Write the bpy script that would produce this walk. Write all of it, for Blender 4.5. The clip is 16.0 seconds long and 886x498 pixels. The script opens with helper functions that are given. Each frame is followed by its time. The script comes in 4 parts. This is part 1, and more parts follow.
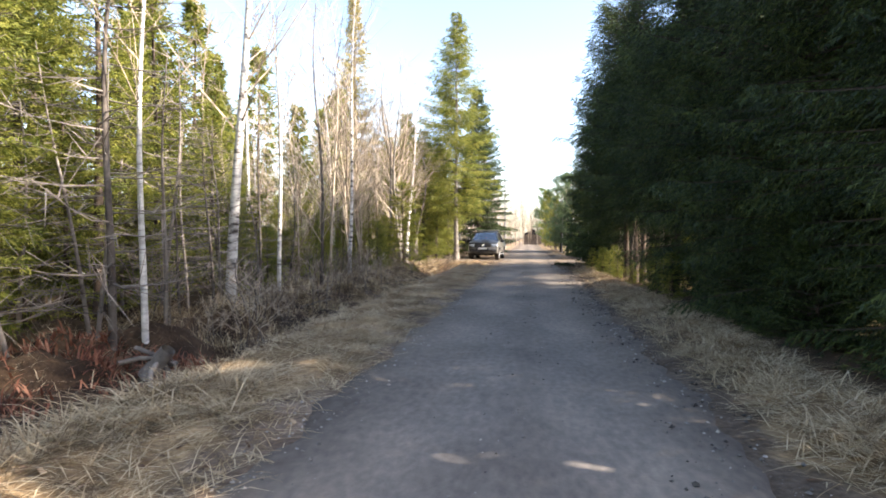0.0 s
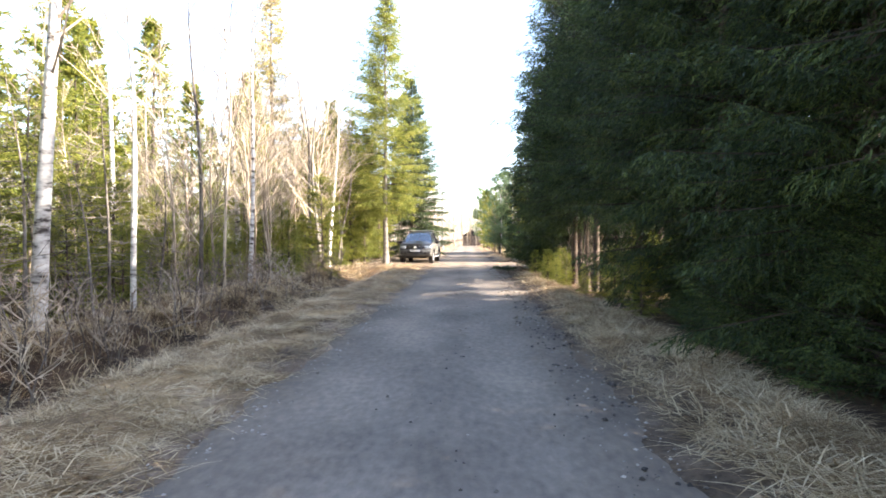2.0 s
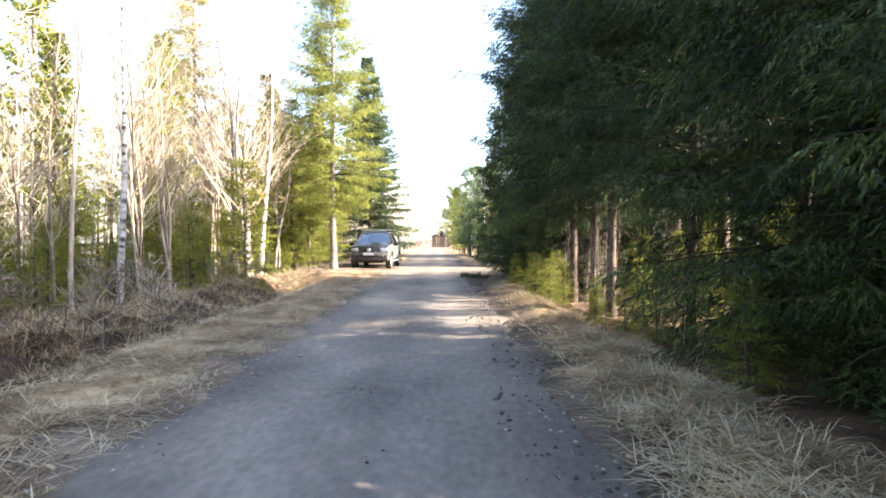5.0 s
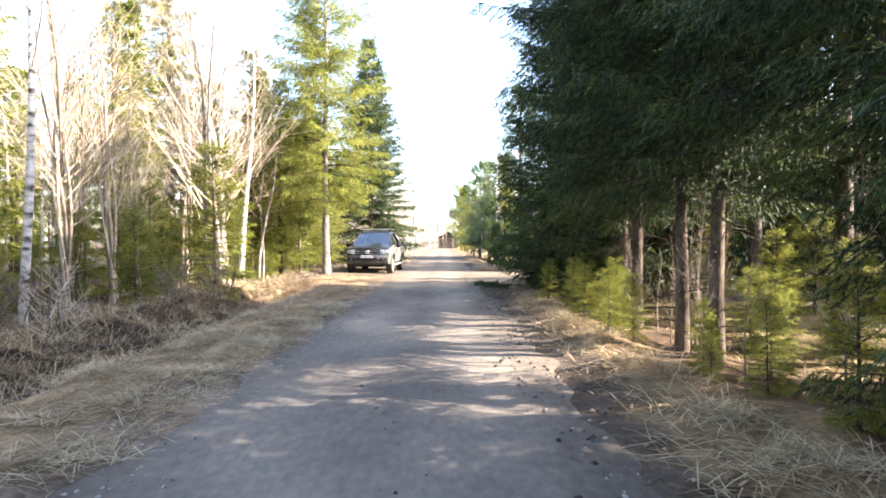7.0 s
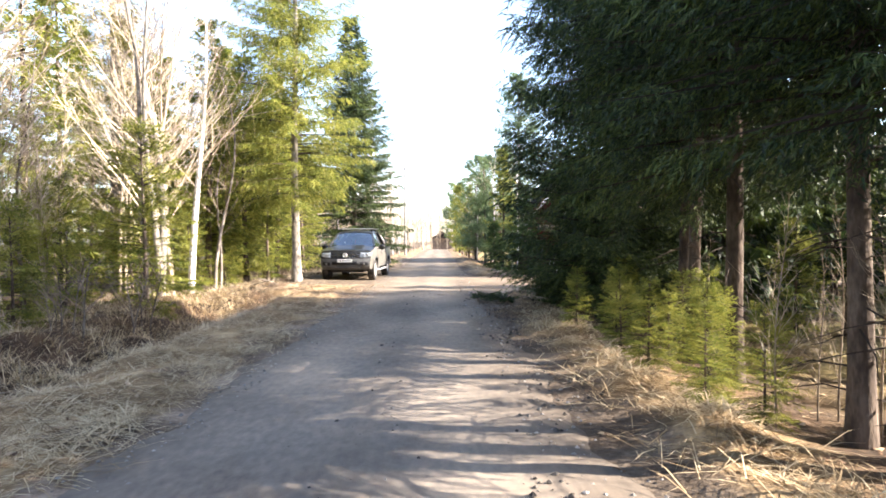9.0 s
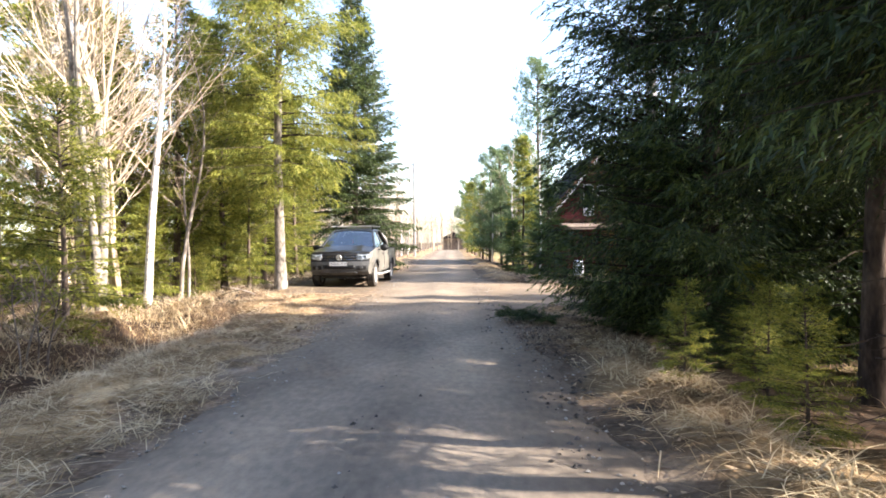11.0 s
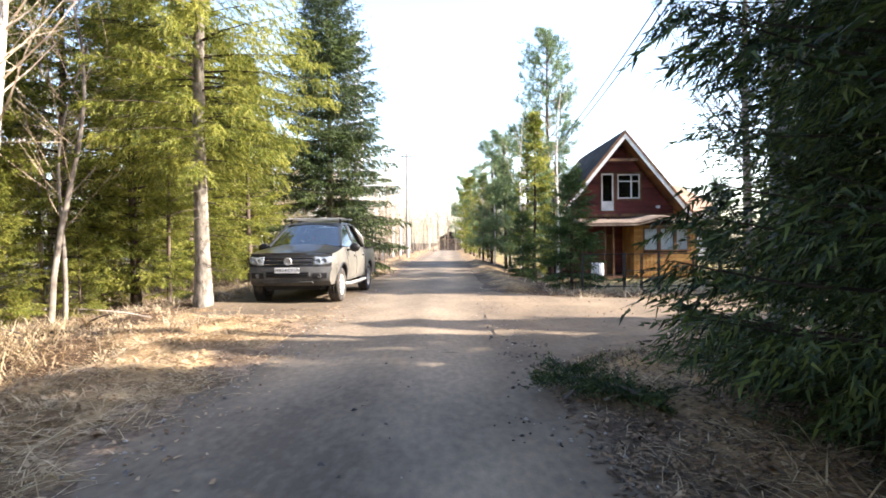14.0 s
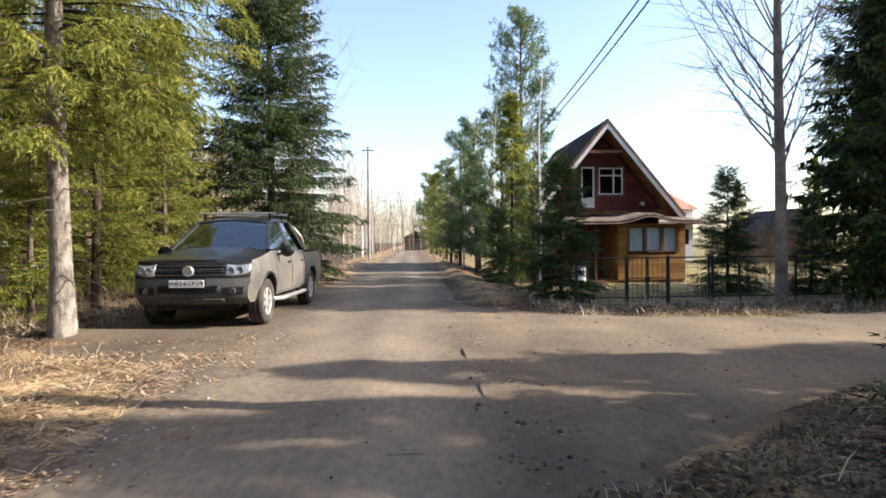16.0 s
::::
▶ [EXERCISE INSTRUCTIONS]: Transcribe the whole listing, character for character, but not its images.

▶ [RESPONSE TO THE EXERCISE]:
Write the bpy script that would produce this walk. Write all of it, for Blender 4.5. The clip is 16.0 seconds long and 886x498 pixels. The script opens with helper functions that are given. Each frame is followed by its time. The script comes in 4 parts. This is part 1, and more parts follow.
0.0 s
2.0 s
5.0 s
7.0 s
9.0 s
11.0 s
14.0 s
16.0 s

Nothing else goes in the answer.